“Finora, nel suo iter culturale, il Gruppo Archeologico ha sempre rivolto le sue attenzioni alla “terra” come custode del nostro passato: stavolta ha scelto di privilegiare l’elemento “acqua” che, silenziosamente, conserva e sorveglia il sonno di antiche vestigia, quelle certe tracce di una vita che fu. Un particolarissimo tema, di grande fascino, rivelatosi essere mai stato affrontato nella nostra città ed alla cui attuazione tenevamo particolarmente.”
Così Maria Cristina Locci, responsabile del Gruppo Archeologico, ha introdotto la conferenza intitolata “La ricerca archeologica in acqua e la valorizzazione dei beni” tenuta dal Professor Costantino Meucci,Consulente Unesco per la conservazione del patrimonio, nel Caffè Letterario della Biblioteca Comunale di Terni.
“Il Professor Meucci ci ha mostrato la magia di quel mondo nascosto dal mare – ha aggiunto Maria Cristina Locci – con l’intento di inculcare profondamente nelle nostre coscienze la consapevolezza di rispettare e proteggere i beni archeologici subacquei lì dove sono stati trovati. Un incontro di grande impatto e bellezza, che ci ha aiutato a comprendere come il mare possa racchiudere innumerevoli notizie di profondo interesse sulle civiltà passate, così da conseguire quell’obiettivo che da sempre ci prefiggiamo, cioè conservare e valorizzare il passato continuando a guardare al futuro, anche per diffondere la conoscenza tra la gente comune e tra i nostri giovani”.
L’archeologia subacquea è una disciplina relativamente giovane, ha circa sessant’anni di vita.
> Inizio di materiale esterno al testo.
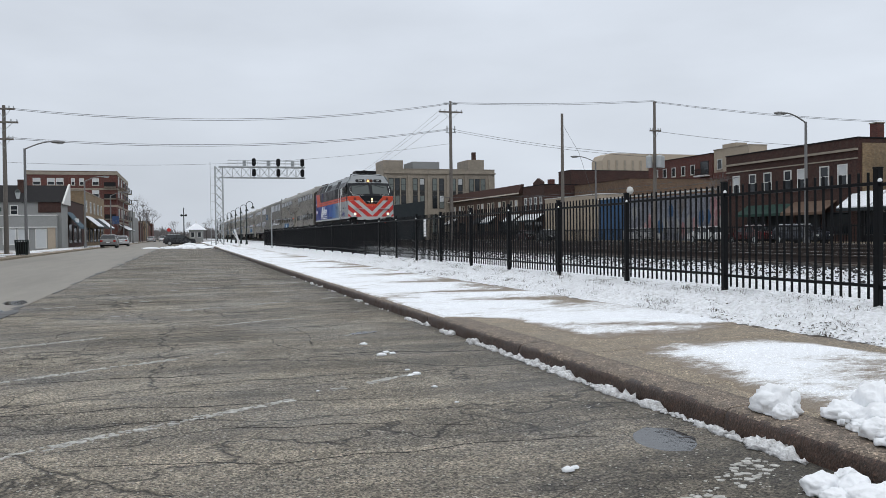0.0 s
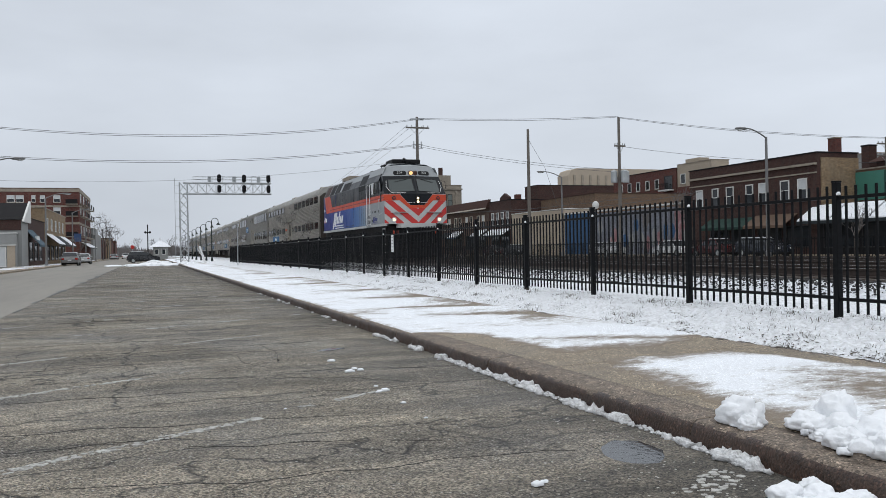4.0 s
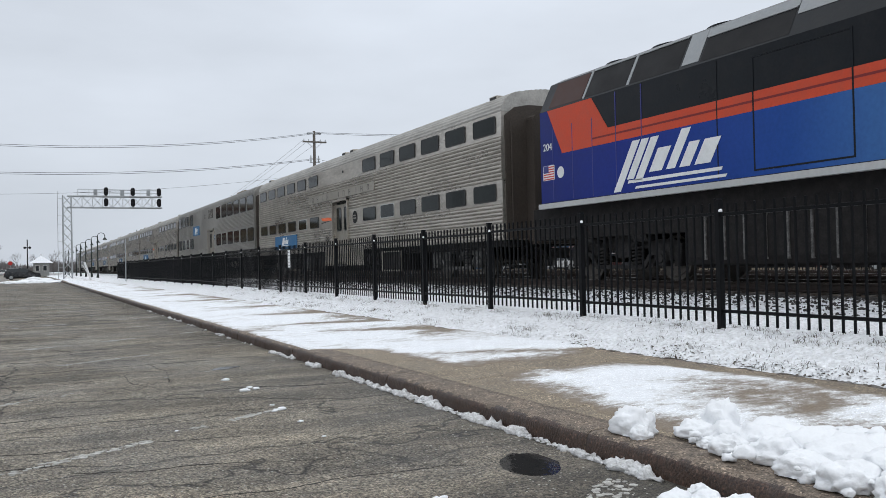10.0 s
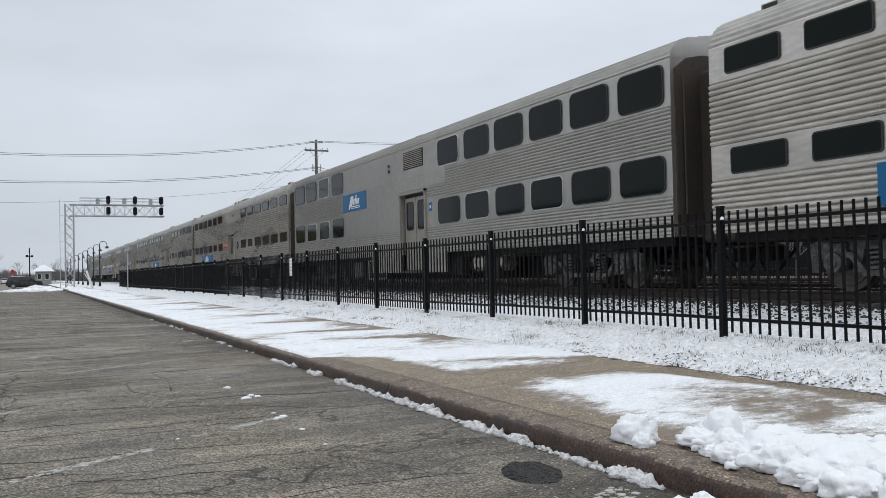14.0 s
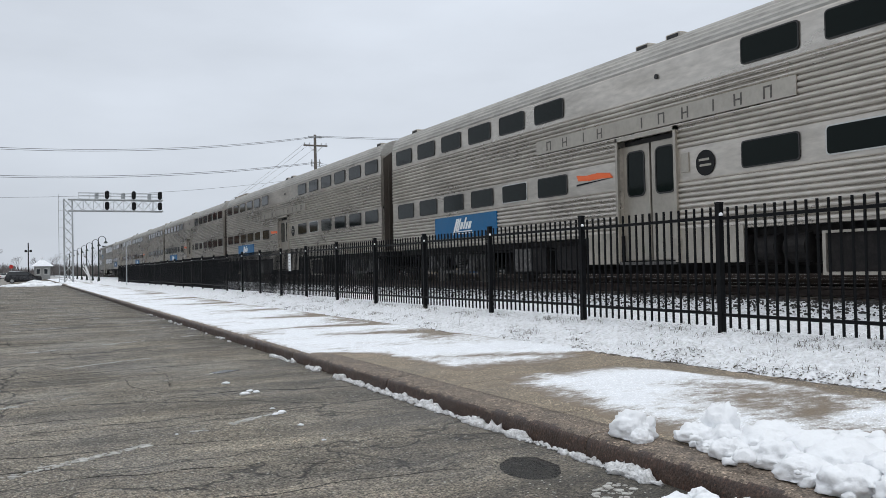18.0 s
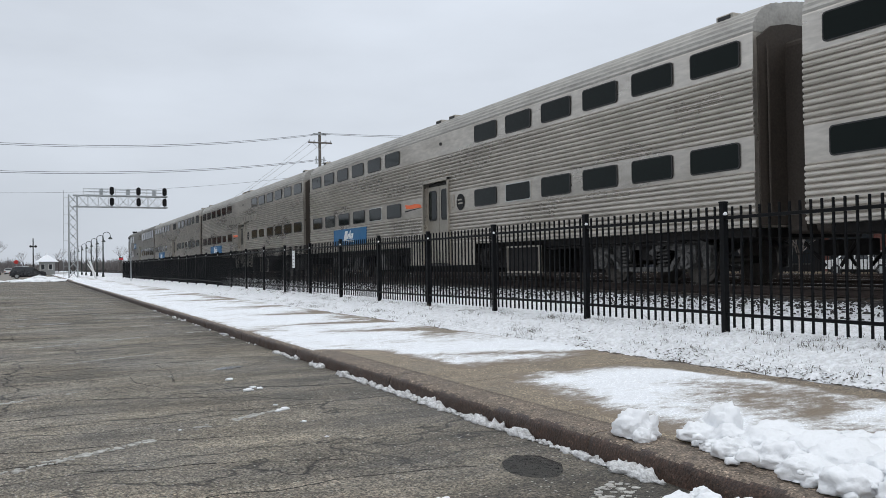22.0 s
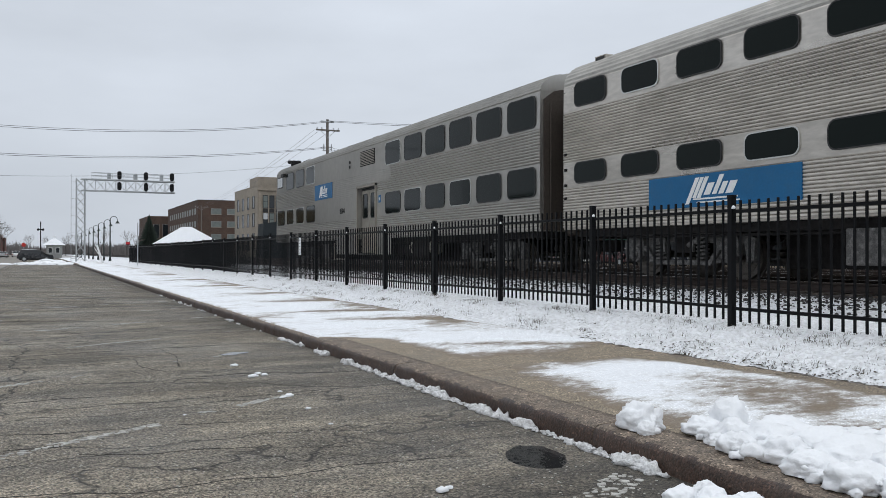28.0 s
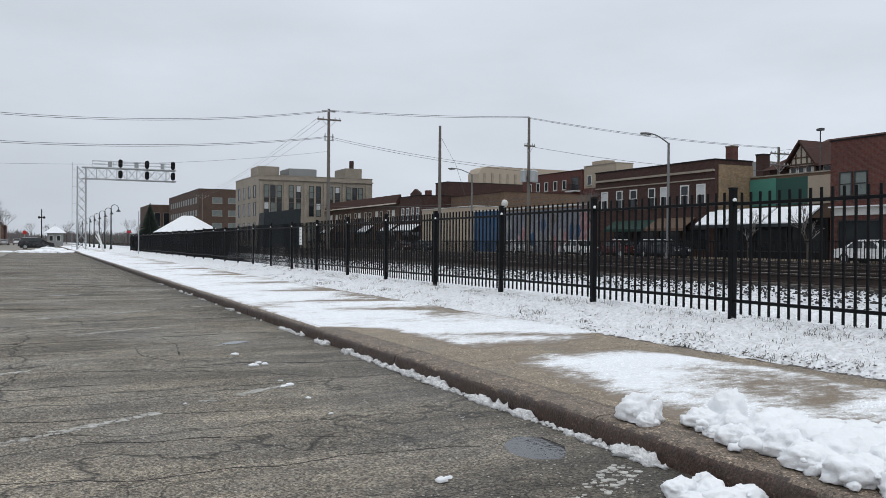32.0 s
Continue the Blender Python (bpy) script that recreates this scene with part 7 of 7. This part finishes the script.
def parked_car(x, y, z, rz, colour, rgb, label, L=4.6, Wd=1.8, Ht=1.5, suv=False, snow=0.0):
    """A car along its own y, its front towards -y."""
    c = thing("parked_car", pose(x, y, z, 0, 0, rz), label, "car", "parked cars")
    f, r_ = -L / 2, L / 2
    belt = 0.92 if not suv else 1.02
    if suv:
        prof = [(f, 0.35), (f - 0.02, 0.62), (f + 0.08, 0.86), (f + 0.95, belt), (f + 1.65, Ht - 0.06), (f + 2.2, Ht), (r_ - 0.5, Ht - 0.02), (r_ - 0.12, belt + 0.05), (r_, 0.75), (r_, 0.38)]
    else:
        prof = [(f, 0.35), (f - 0.02, 0.58), (f + 0.1, 0.74), (f + 1.15, belt - 0.02), (f + 1.95, Ht - 0.05), (f + 2.4, Ht), (r_ - 1.45, Ht - 0.03), (r_ - 0.75, belt + 0.06), (r_ - 0.05, belt - 0.02), (r_, 0.6), (r_, 0.38)]
    bm = bmesh.new()
    rows = []
    for s, k in ((-1, 1.0), (-0.94, 1.0), (0.94, 1.0), (1, 1.0)):
        rows.append([])
        for yy, zz in prof:
            t = max(0.0, (zz - belt) / max(0.01, Ht - belt))
            w = Wd / 2 * (1 - 0.2 * min(1, t))
            rows[-1].append(bm.verts.new((s * w * (1.0 if abs(s) < 1 else 1.0), yy * (1.0 if abs(s) < 1 else 0.985), zz)))
    for a, b in zip(rows, rows[1:]):
        for i in range(len(prof)):
            bm.faces.new((a[i], a[(i + 1) % len(prof)], b[(i + 1) % len(prof)], b[i]))
    bm.faces.new(rows[0][::-1])
    bm.faces.new(rows[-1])
    part("body", bm, paint(colour, rgb), c)
    for s in (-1, 1):
        wb = bmesh.new()
        a0, a1 = (f + 1.3, r_ - 0.45) if suv else (f + 1.45, r_ - 1.0)
        w0, w1 = Wd / 2 * 0.985 + 0.012, Wd / 2 * 0.83 + 0.012
        q = [(s * w0, a0, belt + 0.03), (s * w0, a1, belt + 0.05), (s * w1, a1 - 0.42, Ht - 0.11), (s * w1, a0 + 0.62, Ht - 0.11)]
        o = Vector((s * 0.006, 0, 0))
        vv = [wb.verts.new(Vector(p)) for p in q] + [wb.verts.new(Vector(p) - Vector((s * 0.03, 0, 0))) for p in q]
        for fc in ((0, 1, 2, 3), (7, 6, 5, 4), (0, 4, 5, 1), (1, 5, 6, 2), (2, 6, 7, 3), (3, 7, 4, 0)):
            wb.faces.new([vv[i] for i in fc])
        part("side_window", wb, M["win_dark"], c)
        mid = (a0 + a1) / 2
        part("pillar", bbox(*sorted((s * (w1 - 0.01), s * (w0 + 0.004))), mid - 0.05, mid + 0.03, belt + 0.03, Ht - 0.1), paint(colour, rgb), c)
        for yy in (f + 0.85, r_ - 0.85):
            wh = part("wheel", tube(bmesh.new(), (s * (Wd / 2 - 0.2), yy, 0.33), (s * (Wd / 2 + 0.01), yy, 0.33), 0.33, 0.33, 20), M["tyre"], c)
            part("rim", tube(bmesh.new(), (s * (Wd / 2 + 0.009), yy, 0.33), (s * (Wd / 2 + 0.02), yy, 0.33), 0.21, 0.19, 16), M["galv"], wh)
        part("tail_lamp", bbox(*sorted((s * (Wd / 2 - 0.32), s * (Wd / 2 - 0.04))), r_ - 0.06, r_ + 0.015, 0.72, 0.92, 0.01), M["tail"], c)
        part("head_lamp", bbox(*sorted((s * (Wd / 2 - 0.42), s * (Wd / 2 - 0.06))), f - 0.03, f + 0.12, 0.6, 0.74, 0.01), M["head"], c)
        part("mirror", bbox(*sorted((s * (Wd / 2 - 0.02), s * (Wd / 2 + 0.16))), f + 1.42, f + 1.54, belt + 0.02, belt + 0.16, 0.02), paint(colour, rgb), c)
    wbm = bmesh.new()
    i0 = 3
    (ya, za), (yb, zb) = prof[i0], prof[i0 + 1]
    w0, w1 = Wd / 2 * 0.9, Wd / 2 * 0.74
    prism(wbm, [(-w0, 0), (w0, 0), (w1, 1), (-w1, 1)], "z", 0, 0.02)
    for v in wbm.verts:
        fr, up = v.co.y, v.co.z
        v.co = Vector((v.co.x, ya + (yb - ya) * (0.08 + 0.84 * fr) - up * 0.9, za + (zb - za) * (0.08 + 0.84 * fr) + up))
    part("windscreen", wbm, M["win_dark"], c)
    j = 6
    (ya, za), (yb, zb) = prof[j + 1], prof[j]
    rb_ = bmesh.new()
    prism(rb_, [(-w0, 0), (w0, 0), (w1, 1), (-w1, 1)], "z", 0, 0.02)
    for v in rb_.verts:
        fr, up = v.co.y, v.co.z
        v.co = Vector((v.co.x, ya + (yb - ya) * (0.1 + 0.8 * fr) + up * 0.9, za + (zb - za) * (0.1 + 0.8 * fr) + up))
    part("rear_window", rb_, M["win_dark"], c)
    part("bumper", bbox(-Wd / 2 + 0.05, Wd / 2 - 0.05, r_ - 0.08, r_ + 0.04, 0.38, 0.58, 0.03), paint(colour, rgb), c)
    part("underbody", bbox(-Wd / 2 + 0.12, Wd / 2 - 0.12, f + 0.2, r_ - 0.2, 0.2, 0.4), M["under"], c)
    part("plate_bars", bbox(-0.2, 0.2, r_ + 0.035, r_ + 0.045, 0.62, 0.72), M["white_paint"], c)
    if snow:
        part("roof_snow", bbox(-Wd * 0.36, Wd * 0.36, f + (2.1 if suv else 2.3), r_ - (0.55 if suv else 1.5), Ht - 0.02, Ht + snow, 0.02), M["snow"], c, "thin snow on the roof")
    return c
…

Questa affascinante scienza, seppur ispirata dalle stesse regole che si utilizzano a terra, a causa del diverso elemento nel quale opera, appunto l’acqua, comporta delle difficoltà particolari che vanno dalla gestione alla tutela, alla valorizzazione del patrimonio recuperato.
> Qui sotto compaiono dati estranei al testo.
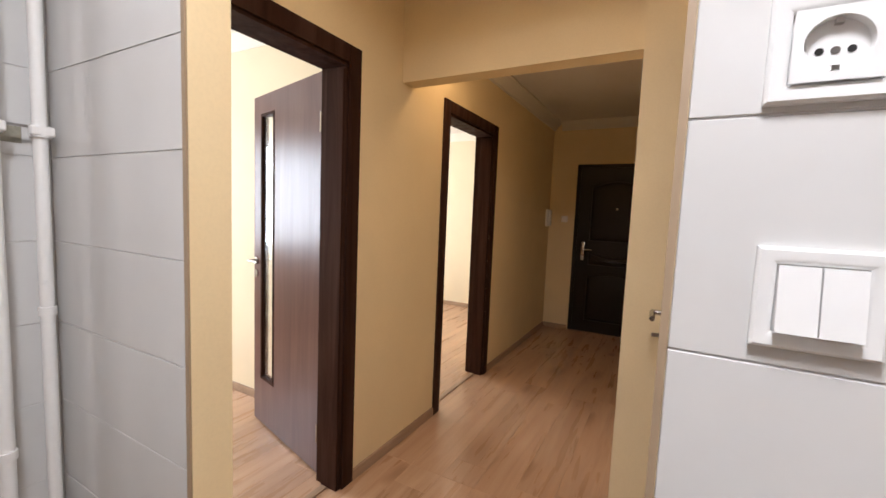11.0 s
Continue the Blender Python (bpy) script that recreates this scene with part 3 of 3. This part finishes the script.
# ceiling lamp of the kitchen
w = thing("ceiling_lamp", (KITCHEN_LAMP[0], KITCHEN_LAMP[1], 2.58), "square white ceiling lamp in the kitchen, switched on", "ceiling lamp")
part("housing", B(KITCHEN_LAMP[0] - 0.20, KITCHEN_LAMP[0] + 0.20, KITCHEN_LAMP[1] - 0.20, KITCHEN_LAMP[1] + 0.20, 2.598, H - 0.001, 0.004), M_PLASTIC, w)
part("diffuser", B(KITCHEN_LAMP[0] - 0.185, KITCHEN_LAMP[0] + 0.185, KITCHEN_LAMP[1] - 0.185, KITCHEN_LAMP[1] + 0.185, 2.580, 2.5975, 0.006, 2), M_LAMPGLOW, w, "glowing white diffuser")

# ---- pantry ----
w = thing("pantry_frame", (-0.54, -0.04, 0), "white painted wooden frame of the pantry opening", "door frame")
w["kind"] = "structure"
w.location.y += YF
part("jamb", B(PL - 0.003, PL + 0.0674, -WT - 0.004, 0.0030, 0, 2.10, 0.0008), M_DOORPAINT, w)
part("jamb", B(PR - 0.075, PR + 0.004, -WT - 0.004, 0.0085, 0, 2.10, 0.002), M_DOORPAINT, w)
part("stop", B(PR + 0.0042, PR + 0.014, -WT + 0.0, -0.03, 0, 2.07, 0.003), M_DOORPAINT, w)
part("head", B(PR - 0.075, PL + 0.072, -WT - 0.004, 0.0065, 2.1005, 2.165, 0.002), M_DOORPAINT, w)

LEN = 0.648
w = thing("pantry_door", (-0.868, 0.024, 0), "white painted flush pantry door standing open", "door", rz=73.4, local=True)
part("leaf", B(0.0, LEN, 0.0, 0.040, 0.012, 2.058, 0.002, 2), M_DOORPAINT, w)
part("edge_strip", B(LEN, LEN + 0.004, 0.012, 0.030, 0.10, 1.98), M_DOORPAINT, w)
part("lock_plate", B(LEN + 0.0002, LEN + 0.006, 0.008, 0.032, 0.93, 1.12), M_CHROME, w, "steel lock plate on the door edge")
PX = 0.584
pl = part("handle_plate", B(PX - 0.021, PX + 0.021, -0.009, 0.0, 0.948, 1.104, 0.004, 2), M_PLASTIC, w, "white plastic handle plate")
bm = rod(bmesh.new(), (PX, -0.009, 1.048), (PX, -0.020, 1.048), 0.015, 20)
rod(bm, (PX, -0.015, 1.048), (PX, -0.052, 1.048), 0.0085, 16)
prism(bm, [(PX + 0.010, -0.058), (PX + 0.010, -0.044), (PX - 0.03, -0.042), (PX - 0.118, -0.046), (PX - 0.120, -0.052), (PX - 0.03, -0.058)], "z", 1.040, 1.057)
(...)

“La maggior parte dei rinvenimenti subacquei è casuale, ha spiegato il professor Meucci, ci può essere un pescatore che pesca qualcosa con le reti e fa la segnalazione oppure il subacqueo che trova un giacimento e fa la segnalazione, ma ci può anche essere una mareggiata che scopre un sito. Poi ci sono gli interventi programmati che derivano da studi preliminari, da ricerche in archivio, da vecchie segnalazioni che vengono riprese. Recuperare il materiale comporta una serie di operazioni a terra che sono lo stoccaggio, il restauro, l’immagazzinamento e l’esposizione. Sono tutte operazioni lunghe e costose. Se i materiali sono in buone condizioni tutto ciò si può fare, se sono di piccole dimensioni è abbastanza semplice, ma se si tratta di strutture grandi come un relitto si pongono grossissimi problemi. Tant’è vero che dal 2001 l’Unesco ha sancito un accordo con tutti i Paesi membri perché la conservazione sia fatta in acqua, cioè i siti debbono essere tutelati in acqua. Negli ultimi anni, infatti, si sta sviluppando il restauro subacqueo – evidenzia il professor Costantino Meucci – e più recentemente la musealizzazione sott’acqua dei siti archeologici”.
E l’emozione per il rinvenimento di un reperto è sempre molto forte.
“Quando si scopre qualcosa di nuovo si ha un tuffo al cuore – conclude il professore – e man mano che gli scavi procedono ci sono emozioni forti, ma ognuna è diversa dall’altra, ogni ritrovamento ha la sua bellezza.”